Friday, June 5, 2026
Feizal Samath
- Like many poor residents of the Sri Lankan capital, Sriya Kanthi who lives in a slum near a polluted canal, relishes the thought of moving with her family to more pleasant surroundings with piped water and other benefits.
“Anything is better than this life of misery,” she says cheerfully, taking an evening bath at a roadside tap at Wanathamulla, while other slum dwellers wait for their turn.
Her two-room hut rented from a neighbour at 150 rupees (2.2 dollars) is bare except for a few blackened pots and pans in the kitchen, and her little daughter’s pretty pink “party” dress is hung carefully on the wall.
Kanthi, 38, makes a living packing tea leaves and is often beaten up by her husband, an odd-job worker and drunk, whenever she refuses to part with her money.
Half of Colombo’s 700,000 population lives in unauthorised tiny shacks in slums and shanties or “under-served settlements” in the midst of a rapidly changing skyline and new high rises that portray an artificial exterior of an affluent city.
Sri Lanka is the first country in the region to open its economy to free trade and now, government planners want to make Colombo the financial and port hub of South Asia. But standing in the way are 350,000 squatters who have resisted attempts over the years by governments to relocate them, often turning to politicians for help.
Recently an ambitious project was launched to resettle the squatters, who occupy about 8 percent of the land in the city, without any extra financial burden to these people or the state.
Under this programme, squatters will be provided with more comfortable housing and basic services where they live or elsewhere while the land they squat on would be sold to commercial developers.
Krishan Deheragoda, director of the Sustainable Townships Programme (STP) under the Ministry of Housing and Urban Development, said their vision was to develop the city of Colombo for the next millennium.
He said the Wanathamulla slum with its 21,000 families, about 3 km from the city centre, would be developed as the Colombo Millennium Township and hopes this effort would set off a ripple- effect in which other slums would join up once the benefits are known.
At Wanathamulla, Colombo’s biggest slum, up to 3,500 families live on a disused garbage dump, bordering a polluted canal, alongside dozens of stray cattle, cats, dogs and rats. Another 17,500 families live elsewhere in the area but under the same abysmal conditions.
The Colombo Millennium Township on 55 hectares of land will provide residents with brand new flats with water, sanitation, sewerage disposal facilities, drainage, electricity, telephones, roads and a host of other new facilities.
Under this pilot phase, 500 housing units in three 10-storey towers will be constructed on one hectare of land. Once the flats are constructed, groups of 300 to 500 owners, who now have deeds, will be guided to form a management company by buying one share for 25,000 rupees (365 dollars) each.

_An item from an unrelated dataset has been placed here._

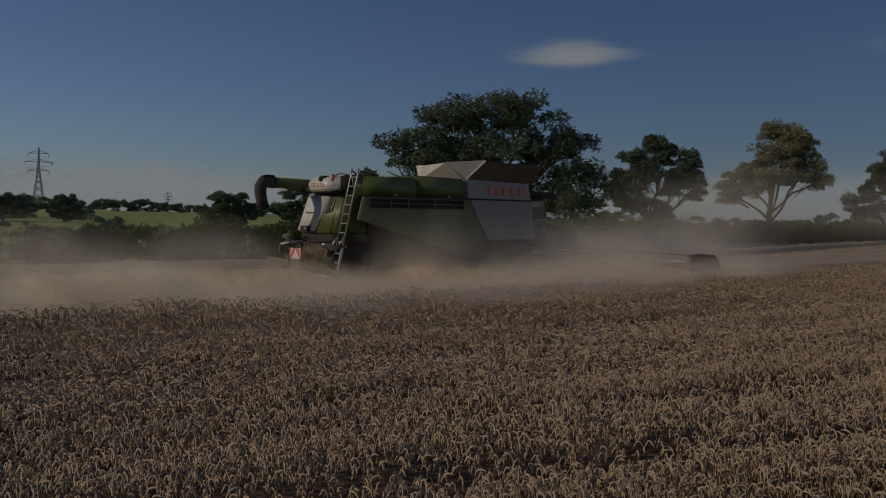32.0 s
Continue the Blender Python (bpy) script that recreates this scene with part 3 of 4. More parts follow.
OAK = [(-0.82, 0, 0.48, 0.20), (-0.55, 0, 0.62, 0.30), (-0.28, 0.1, 0.78, 0.32), (0.05, 0, 0.83, 0.34), (0.35, -0.1, 0.84, 0.26), (0.76, 0, 0.72, 0.20), (0.55, 0.1, 0.55, 0.28), (0.86, 0, 0.47, 0.22),
       (0.72, 0, 0.32, 0.28), (0.15, 0.1, 0.58, 0.40), (-0.30, 0.1, 0.52, 0.36), (-0.6, 0, 0.36, 0.28), (0.35, 0, 0.32, 0.28), (0.0, 0, 0.36, 0.34)]
tree("oak_tree", "broad dark-green oak with a deep spreading crown beside the hedge", 29.0, 113.0, 16.5, 24.5, 71, 0.55, 0.10, 0.34, 175, 110, M_LEAF, lobes=OAK)
tree("field_tree", "rounded green hedgerow tree on a short trunk", 49.1, 127.5, 14.7, 13.0, 72, 0.42, 0.12, 0.30, 120, 95, M_LEAF, lobes=[(0, 0, 0.60, 0.6), (0.42, 0, 0.62, 0.42), (-0.45, 0, 0.58, 0.44), (0.1, 0.2, 0.80, 0.36), (0.62, 0, 0.46, 0.28), (-0.62, 0, 0.42, 0.28), (0.1, 0, 0.22, 0.3), (-0.2, 0, 0.3, 0.32)])
tree("ash_tree", "thin-leaved hedgerow tree with an open crown and a bare low branch", 69.0, 149.0, 17.6, 15.5, 73, 0.42, 0.24, 0.29, 210, 75, M_LEAF_DRY, lobes=[(0, 0, 0.62, 0.5), (0.35, 0, 0.82, 0.34), (-0.42, 0, 0.5, 0.38), (0.6, 0, 0.62, 0.32), (-0.78, 0, 0.40, 0.24), (0.85, 0, 0.52, 0.2), (0.1, 0.2, 0.9, 0.24)])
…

These companies will in turn buy electricity and water in bulk and then distribute such facilities to individual members. This will also help them to maintain the building.
Deheragoda believes that the scheme will work since it would be an incentive for participants to save up that money and be like a down-payment on a permanent home owned by them. He recalled how some of these families had got together earlier and bought a TV antennae at a cost of over 100,000 rupees (1,447 dollars) to watch cricket matches.
The STP project was originally conceived in 1994, to provide basic facilities to shanty and slum dwellers to build their own houses. But it did not work due to the level of compensation offered – 25 percent of the value of the land squatters would have vacated which was not enough to build a house with.
In 1997, Housing and Urban Development Minister Indika Gunewardene saw Colombo’s problem in a different perspective. He requested the objective to be changed to make a “sustainable city”, solving the social and environmental problems along with maximum land use.
Officials say 12 percent of the total built-up area of Colombo, is covered by slums and shanties. There are 1,506 such locations or plots, mostly on prime state land.
“It was important for us to get the collective acceptance of the settlers or under-served communities for the programme to be a success,” Deheragoda said, adding “we will not pressure them, only advise and guide them.”
Railway worker K. Susantha, whose family has lived in the slum for the past 50 years, sees the new compact township as a chance to provide a better life for his four-year-old daughter.
“Yes, the township would certainly raise our standard of living, if it is not a political stunt for the forthcoming election,” he laughs. Provincial council polls are due to be held on Apr. 6, inclusive of the Colombo district.